Я нажал темно-зеленую кнопку, кнопка стала светло-зеленой. Я подтолкнул трубку, и она поехала по полу к тяжелым ботинкам Бурого. Оставалось нагнуться и взять… Лиза же загнется, она же тут загнется… Мне только ее и не хватало!
- Какая «скорая», ты что? - спросил Бурый. - В общем, ну вас всех!
Он оттолкнул деда и оказался в дверном проеме.
Я склонился над телефонной трубкой. Теперь нужно было толчком послать ее к моей дуре…
Те, кто учил Лизу, не зря свой хлеб ели. Она и умирающая знала ремесло. Рука с пистолетом поднялась, грохнуло, пуля вышла из ствола и пролетела у меня над головой - прямо в спину Бурому.
Он упал на пороге. Дура моя ахнула и зажмурилась. Пистолет выпал из Лизиной руки.
- Нет, нет, не смейте! - в отчаянии закричал я. - Не смейте умирать!
Голос случайно нашел нужное направление. Слова мои наполнили подвал. Но дура ровно ничего не поняла, только съежилась. Ей было настолько страшно, что она лишилась последних остатков ума.
Дед же опустился на корточки и приподнял голову Бурого.
- Жить будет, - сказал дед. - Но очень недолго.

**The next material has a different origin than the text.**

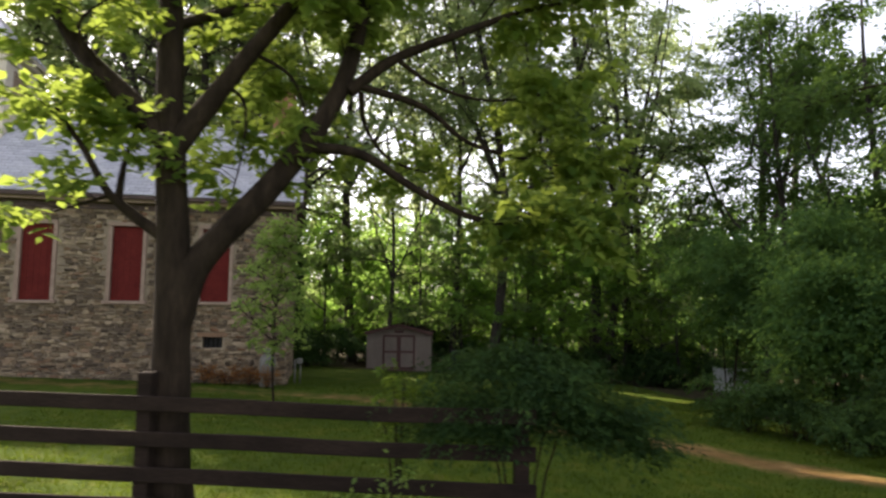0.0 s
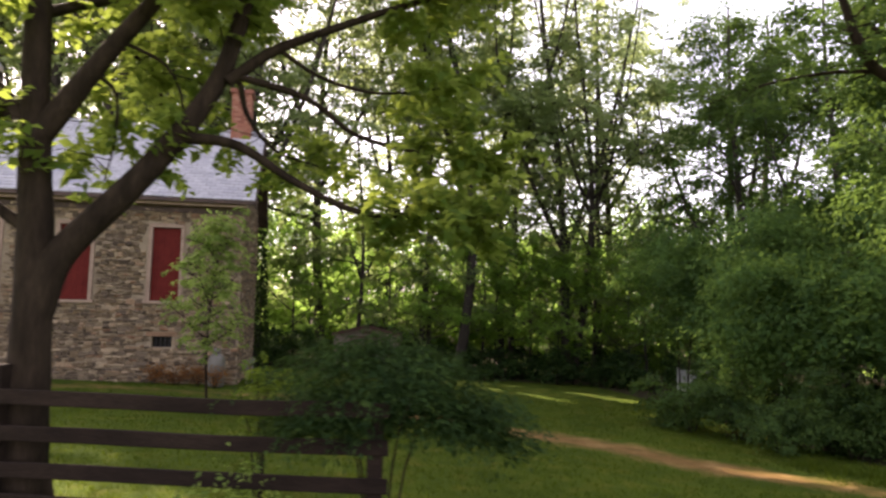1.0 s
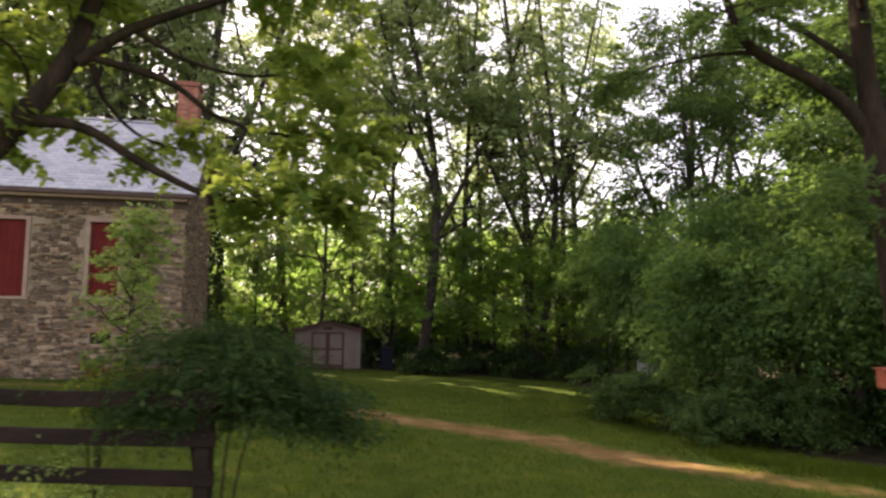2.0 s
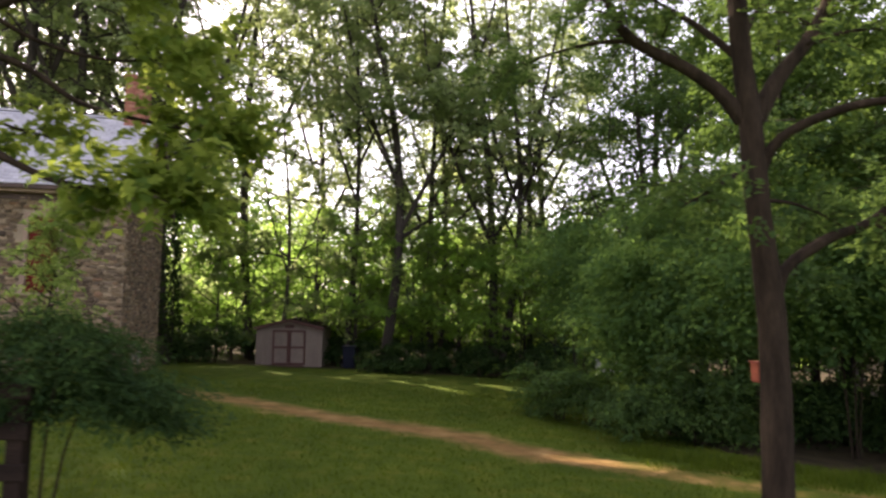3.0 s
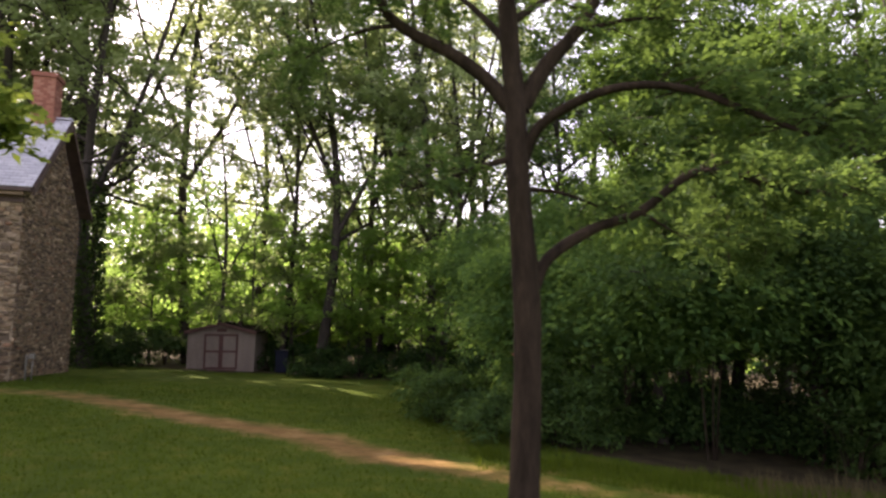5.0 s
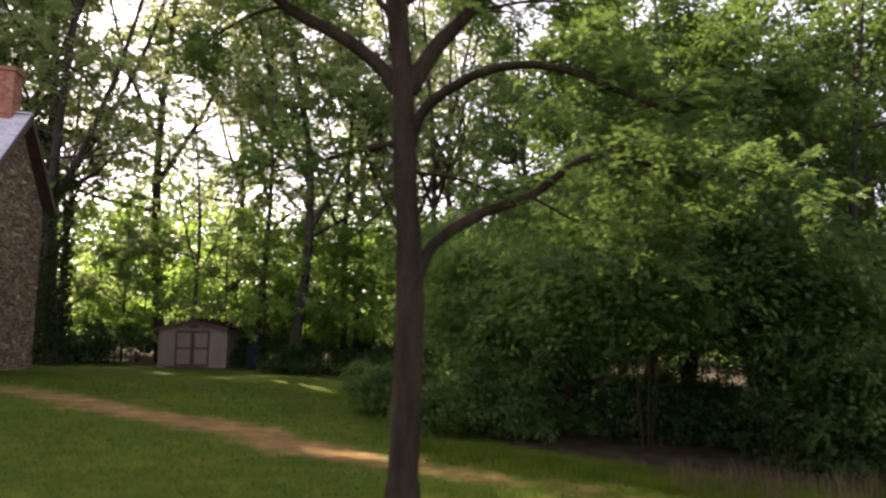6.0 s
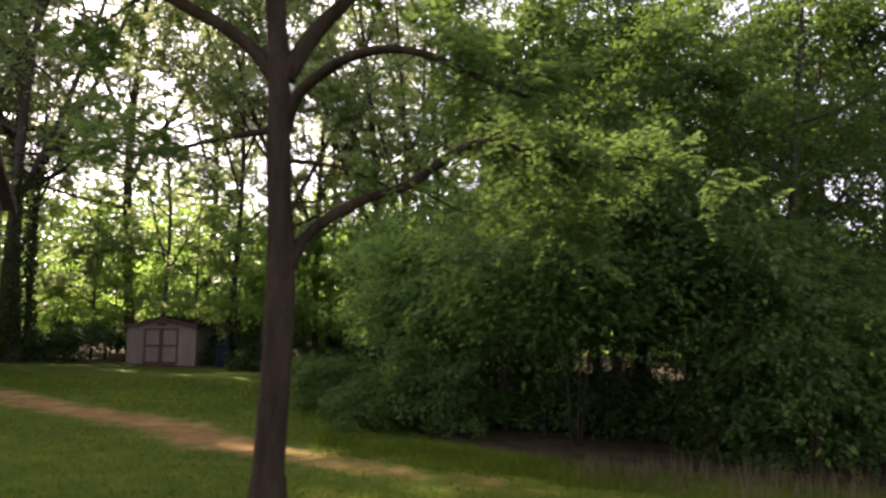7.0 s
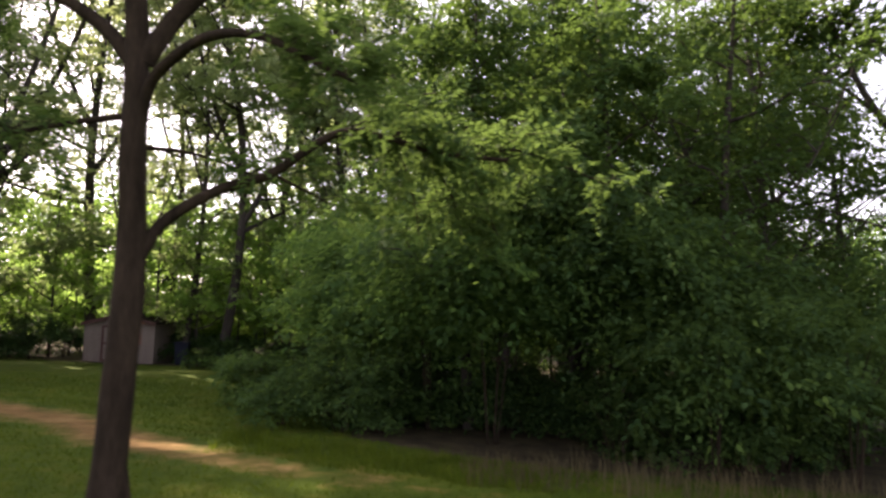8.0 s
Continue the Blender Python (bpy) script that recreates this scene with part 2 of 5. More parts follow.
def ground_z(x, y):
    x, y = np.asarray(x, float), np.asarray(y, float)
    xe, ye = 40 * np.tanh(x / 40), 60 * np.tanh(y / 60)
    s = np.clip((y - 20) / 9, 0, 1)
    dip = -0.22 * s * s * (3 - 2 * s)
    rolls = 0.025 * np.sin(x * 0.9 + 1.3 * np.sin(y * 0.31)) * np.sin(y * 0.7 + 0.5)
    return 0.07 - 0.045 * xe - 0.04 * ye + dip + rolls


def gz(x, y):
    return float(ground_z(x, y))


# ---- tubes and leaves ----
def spline(pts, n):
    """Smooth points through a short guide line (Catmull-Rom)."""
    p = [Vector(q) for q in pts]
    p = [p[0] * 2 - p[1]] + p + [p[-1] * 2 - p[-2]]
    out = []
    m = len(pts) - 1
    for k in range(n):
        f = k / (n - 1) * m
        i = min(int(f), m - 1)
        t = f - i
        a, b, c, d = p[i], p[i + 1], p[i + 2], p[i + 3]
        out.append(0.5 * ((2 * b) + (c - a) * t + (2 * a - 5 * b + 4 * c - d) * t * t + (3 * b - a - 3 * c + d) * t ** 3))
    return out


def tubes(name, lines, mat, parent, sides=7, knobs=0.0, label=""):
    """Tapered limbs: each line is (points, first radius, last radius)."""
    vs, fs = [], []
    for pts, r0, r1 in lines:
        n = len(pts)
        base = len(vs)
        a = None
        for i, p in enumerate(pts):
            p = Vector(p)
            d = (Vector(pts[min(i + 1, n - 1)]) - Vector(pts[max(i - 1, 0)])).normalized()
            a = d.orthogonal() if a is None else a - d * a.dot(d)
            a.normalize()
            b = d.cross(a)
            f = i / (n - 1)
            r = r0 + (r1 - r0) * f
            for k in range(sides):
                w = 2 * math.pi * k / sides
                q = r * (1 + knobs * noise.noise(Vector((p.x * 3 + math.cos(w), p.y * 3 + math.sin(w), p.z * 2.2))))
                vs.append(p + a * (q * math.cos(w)) + b * (q * math.sin(w)))
        for i in range(n - 1):
            for k in range(sides):
                j = (k + 1) % sides
                fs.append((base + i * sides + k, base + i * sides + j, base + (i + 1) * sides + j, base + (i + 1) * sides + k))
    return smooth(raw(name, [tuple(v) for v in vs], fs, mat, parent, label))


def unit(a):
    return a / np.maximum(np.linalg.norm(a, axis=1, keepdims=True), 1e-6)


def leaves(name, centres, rng, size, mat, parent, wide=0.55, flat=0.6, out=None, label="", lie=None, run=1):
    """One small folded blade a point. flat: how far the blades lie level; lie: their normals; run: leaves in turn that share a bough."""
    n = len(centres)
    u = rng.normal(size=(n, 3))
    u[:, 2] = u[:, 2] * 0.5 - 0.25
    if out is not None:
        u = u * 0.5 + out
    u = unit(u)
    nrm = unit(rng.normal(size=(n, 3)) * (1 - flat) + np.array([0, 0, 1.0]) * flat) if lie is None else unit(lie)
    v = unit(np.cross(nrm, u))
    w = np.cross(u, v)
    s = (size * rng.uniform(0.6, 1.35, n))[:, None]
    a = centres - u * s * 0.5
    c = centres + u * s * 0.5 - w * s * 0.1
    m = centres - u * s * 0.05
    b = m + v * s * wide * 0.5 + w * s * 0.1
    d = m - v * s * wide * 0.5 + w * s * 0.1
    verts = np.stack([a, b, c, d], 1).reshape(-1, 3)
    faces = np.arange(4 * n).reshape(-1, 4)
    ob = raw(name, verts, faces, mat, parent, label)
    tone = ob.data.attributes.new("bough_tone", "FLOAT", "POINT")
    tone.data.foreach_set("value", np.repeat(rng.random(n // run + 1), run * 4)[:4 * n].astype(np.float32))
    return ob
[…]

И я опять закричал, срывая голос - да, это и во внетелесном состоянии возможно, оказывается… я многого о себе все еще не знал…
- Маша, дура, ну, сделай же что-нибудь! Им нельзя здесь умирать! Ну, вытащите их куда-нибудь! Только не здесь! Только не здесь!
Маша наконец кинулась к Бурому, перевернула его на спину, приподняла за плечи и заговорила, как мать с больным младенцем:
- Миленький, солнышко, потерпи, я вызову врача! Сейчас врач приедет, укол сделает! Очень больно, да?
Надежда вспыхнула - и обратилась в прах. Потому что Бурый последним усилием воли приподнял руку и выстрелил в Лизу. Одновременно пуля покинула ствол, а Бурого - его последнее дыхание.
Моя обезумевшая дура опять завизжала. Я же схватился за голову. Свершилось! Я не знал, что такое ад? Теперь я это узнаю!
Свет в подвале иссяк - я знал это состояние света, оно предшествует страшным вещам…
Мрак ожил и накрыл все лишнее. Так всегда бывает, если человеку отказано в правильном посмертном бытии.
Человек рождается в свой новый мир, где сперва нет ничего - только он сам. Потом появляются стены его вечного местожительства. Только теперь слово «вечный» привело меня в ужас. Я ощутил вечное бессилие…
Лиза и Бурый медленно сели, а затем встали так, словно их кто-то взял за уши и поднял с пола. А на полу, там, где они лежали, осталось что-то вроде продолговатых свертков, один светлый, другой темный - их бренная плоть.